━━ DATA FOR THIS TASK
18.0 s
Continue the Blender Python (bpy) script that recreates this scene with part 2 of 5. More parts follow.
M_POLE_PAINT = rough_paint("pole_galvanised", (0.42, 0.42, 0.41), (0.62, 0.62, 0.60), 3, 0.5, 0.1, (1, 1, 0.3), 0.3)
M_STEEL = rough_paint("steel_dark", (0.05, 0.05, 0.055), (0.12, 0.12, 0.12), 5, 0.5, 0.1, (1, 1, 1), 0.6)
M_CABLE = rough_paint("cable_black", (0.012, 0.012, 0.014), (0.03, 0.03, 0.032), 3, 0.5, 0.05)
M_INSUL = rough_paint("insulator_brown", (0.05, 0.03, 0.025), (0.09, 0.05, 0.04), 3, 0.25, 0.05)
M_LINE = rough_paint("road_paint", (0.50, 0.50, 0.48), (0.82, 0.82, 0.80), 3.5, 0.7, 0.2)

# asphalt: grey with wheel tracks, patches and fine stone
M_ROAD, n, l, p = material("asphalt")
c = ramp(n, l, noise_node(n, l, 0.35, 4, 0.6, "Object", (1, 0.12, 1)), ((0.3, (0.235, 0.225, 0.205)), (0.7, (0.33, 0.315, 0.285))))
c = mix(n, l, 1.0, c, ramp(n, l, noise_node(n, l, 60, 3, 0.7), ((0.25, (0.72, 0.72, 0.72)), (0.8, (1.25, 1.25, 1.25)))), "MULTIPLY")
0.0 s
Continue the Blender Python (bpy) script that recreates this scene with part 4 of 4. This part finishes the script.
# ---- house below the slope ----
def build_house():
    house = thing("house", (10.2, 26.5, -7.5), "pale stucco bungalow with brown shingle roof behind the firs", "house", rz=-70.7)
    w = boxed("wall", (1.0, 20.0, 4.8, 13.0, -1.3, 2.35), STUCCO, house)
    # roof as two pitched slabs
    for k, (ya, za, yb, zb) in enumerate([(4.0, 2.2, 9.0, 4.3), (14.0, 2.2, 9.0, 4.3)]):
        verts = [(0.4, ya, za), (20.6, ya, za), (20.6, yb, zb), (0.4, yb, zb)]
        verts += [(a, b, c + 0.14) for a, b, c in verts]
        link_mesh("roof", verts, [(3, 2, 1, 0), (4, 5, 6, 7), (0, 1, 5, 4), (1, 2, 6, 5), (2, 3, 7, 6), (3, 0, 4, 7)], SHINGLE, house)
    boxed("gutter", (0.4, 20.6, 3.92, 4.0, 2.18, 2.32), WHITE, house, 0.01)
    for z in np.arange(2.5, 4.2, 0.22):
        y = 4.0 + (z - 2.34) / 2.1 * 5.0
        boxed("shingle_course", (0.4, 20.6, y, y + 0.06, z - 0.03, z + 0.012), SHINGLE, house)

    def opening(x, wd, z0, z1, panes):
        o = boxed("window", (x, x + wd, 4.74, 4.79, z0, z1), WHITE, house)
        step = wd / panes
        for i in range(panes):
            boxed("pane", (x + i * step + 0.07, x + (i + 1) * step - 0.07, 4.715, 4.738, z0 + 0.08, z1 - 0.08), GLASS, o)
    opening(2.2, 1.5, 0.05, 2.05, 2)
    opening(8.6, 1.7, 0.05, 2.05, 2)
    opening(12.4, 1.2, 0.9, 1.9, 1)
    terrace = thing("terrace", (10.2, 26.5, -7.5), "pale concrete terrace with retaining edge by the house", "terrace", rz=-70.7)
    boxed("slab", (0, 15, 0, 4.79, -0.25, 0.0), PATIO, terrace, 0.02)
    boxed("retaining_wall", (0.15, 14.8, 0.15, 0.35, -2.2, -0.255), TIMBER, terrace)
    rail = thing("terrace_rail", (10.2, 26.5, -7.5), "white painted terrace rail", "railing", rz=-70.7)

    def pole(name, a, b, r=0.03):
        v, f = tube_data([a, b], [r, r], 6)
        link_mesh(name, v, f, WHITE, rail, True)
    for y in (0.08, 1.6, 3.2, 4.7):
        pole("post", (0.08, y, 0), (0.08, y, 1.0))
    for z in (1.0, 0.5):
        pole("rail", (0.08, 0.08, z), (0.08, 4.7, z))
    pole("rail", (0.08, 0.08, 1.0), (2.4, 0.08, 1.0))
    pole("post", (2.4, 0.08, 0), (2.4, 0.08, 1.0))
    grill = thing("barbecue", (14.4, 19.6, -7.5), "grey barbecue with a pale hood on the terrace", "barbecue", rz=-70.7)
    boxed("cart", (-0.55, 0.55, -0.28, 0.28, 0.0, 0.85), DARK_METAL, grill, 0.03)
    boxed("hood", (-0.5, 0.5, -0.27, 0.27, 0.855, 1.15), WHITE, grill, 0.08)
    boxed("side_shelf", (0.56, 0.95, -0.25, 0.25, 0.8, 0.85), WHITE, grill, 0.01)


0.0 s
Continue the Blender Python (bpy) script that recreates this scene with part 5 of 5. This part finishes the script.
━━━━
§ **EXERCISE TASK**
Your task is to repeat every entry exactly.

§ **ANSWER**
18.0 s
Continue the Blender Python (bpy) script that recreates this scene with part 2 of 5. More parts follow.
M_POLE_PAINT = rough_paint("pole_galvanised", (0.42, 0.42, 0.41), (0.62, 0.62, 0.60), 3, 0.5, 0.1, (1, 1, 0.3), 0.3)
M_STEEL = rough_paint("steel_dark", (0.05, 0.05, 0.055), (0.12, 0.12, 0.12), 5, 0.5, 0.1, (1, 1, 1), 0.6)
M_CABLE = rough_paint("cable_black", (0.012, 0.012, 0.014), (0.03, 0.03, 0.032), 3, 0.5, 0.05)
M_INSUL = rough_paint("insulator_brown", (0.05, 0.03, 0.025), (0.09, 0.05, 0.04), 3, 0.25, 0.05)
M_LINE = rough_paint("road_paint", (0.50, 0.50, 0.48), (0.82, 0.82, 0.80), 3.5, 0.7, 0.2)

# asphalt: grey with wheel tracks, patches and fine stone
M_ROAD, n, l, p = material("asphalt")
c = ramp(n, l, noise_node(n, l, 0.35, 4, 0.6, "Object", (1, 0.12, 1)), ((0.3, (0.235, 0.225, 0.205)), (0.7, (0.33, 0.315, 0.285))))
c = mix(n, l, 1.0, c, ramp(n, l, noise_node(n, l, 60, 3, 0.7), ((0.25, (0.72, 0.72, 0.72)), (0.8, (1.25, 1.25, 1.25)))), "MULTIPLY")
0.0 s
Continue the Blender Python (bpy) script that recreates this scene with part 4 of 4. This part finishes the script.
# ---- house below the slope ----
def build_house():
    house = thing("house", (10.2, 26.5, -7.5), "pale stucco bungalow with brown shingle roof behind the firs", "house", rz=-70.7)
    w = boxed("wall", (1.0, 20.0, 4.8, 13.0, -1.3, 2.35), STUCCO, house)
    # roof as two pitched slabs
    for k, (ya, za, yb, zb) in enumerate([(4.0, 2.2, 9.0, 4.3), (14.0, 2.2, 9.0, 4.3)]):
        verts = [(0.4, ya, za), (20.6, ya, za), (20.6, yb, zb), (0.4, yb, zb)]
        verts += [(a, b, c + 0.14) for a, b, c in verts]
        link_mesh("roof", verts, [(3, 2, 1, 0), (4, 5, 6, 7), (0, 1, 5, 4), (1, 2, 6, 5), (2, 3, 7, 6), (3, 0, 4, 7)], SHINGLE, house)
    boxed("gutter", (0.4, 20.6, 3.92, 4.0, 2.18, 2.32), WHITE, house, 0.01)
    for z in np.arange(2.5, 4.2, 0.22):
        y = 4.0 + (z - 2.34) / 2.1 * 5.0
        boxed("shingle_course", (0.4, 20.6, y, y + 0.06, z - 0.03, z + 0.012), SHINGLE, house)

    def opening(x, wd, z0, z1, panes):
        o = boxed("window", (x, x + wd, 4.74, 4.79, z0, z1), WHITE, house)
        step = wd / panes
        for i in range(panes):
            boxed("pane", (x + i * step + 0.07, x + (i + 1) * step - 0.07, 4.715, 4.738, z0 + 0.08, z1 - 0.08), GLASS, o)
    opening(2.2, 1.5, 0.05, 2.05, 2)
    opening(8.6, 1.7, 0.05, 2.05, 2)
    opening(12.4, 1.2, 0.9, 1.9, 1)
    terrace = thing("terrace", (10.2, 26.5, -7.5), "pale concrete terrace with retaining edge by the house", "terrace", rz=-70.7)
    boxed("slab", (0, 15, 0, 4.79, -0.25, 0.0), PATIO, terrace, 0.02)
    boxed("retaining_wall", (0.15, 14.8, 0.15, 0.35, -2.2, -0.255), TIMBER, terrace)
    rail = thing("terrace_rail", (10.2, 26.5, -7.5), "white painted terrace rail", "railing", rz=-70.7)

    def pole(name, a, b, r=0.03):
        v, f = tube_data([a, b], [r, r], 6)
        link_mesh(name, v, f, WHITE, rail, True)
    for y in (0.08, 1.6, 3.2, 4.7):
        pole("post", (0.08, y, 0), (0.08, y, 1.0))
    for z in (1.0, 0.5):
        pole("rail", (0.08, 0.08, z), (0.08, 4.7, z))
    pole("rail", (0.08, 0.08, 1.0), (2.4, 0.08, 1.0))
    pole("post", (2.4, 0.08, 0), (2.4, 0.08, 1.0))
    grill = thing("barbecue", (14.4, 19.6, -7.5), "grey barbecue with a pale hood on the terrace", "barbecue", rz=-70.7)
    boxed("cart", (-0.55, 0.55, -0.28, 0.28, 0.0, 0.85), DARK_METAL, grill, 0.03)
    boxed("hood", (-0.5, 0.5, -0.27, 0.27, 0.855, 1.15), WHITE, grill, 0.08)
    boxed("side_shelf", (0.56, 0.95, -0.25, 0.25, 0.8, 0.85), WHITE, grill, 0.01)


0.0 s
Continue the Blender Python (bpy) script that recreates this scene with part 5 of 5. This part finishes the script.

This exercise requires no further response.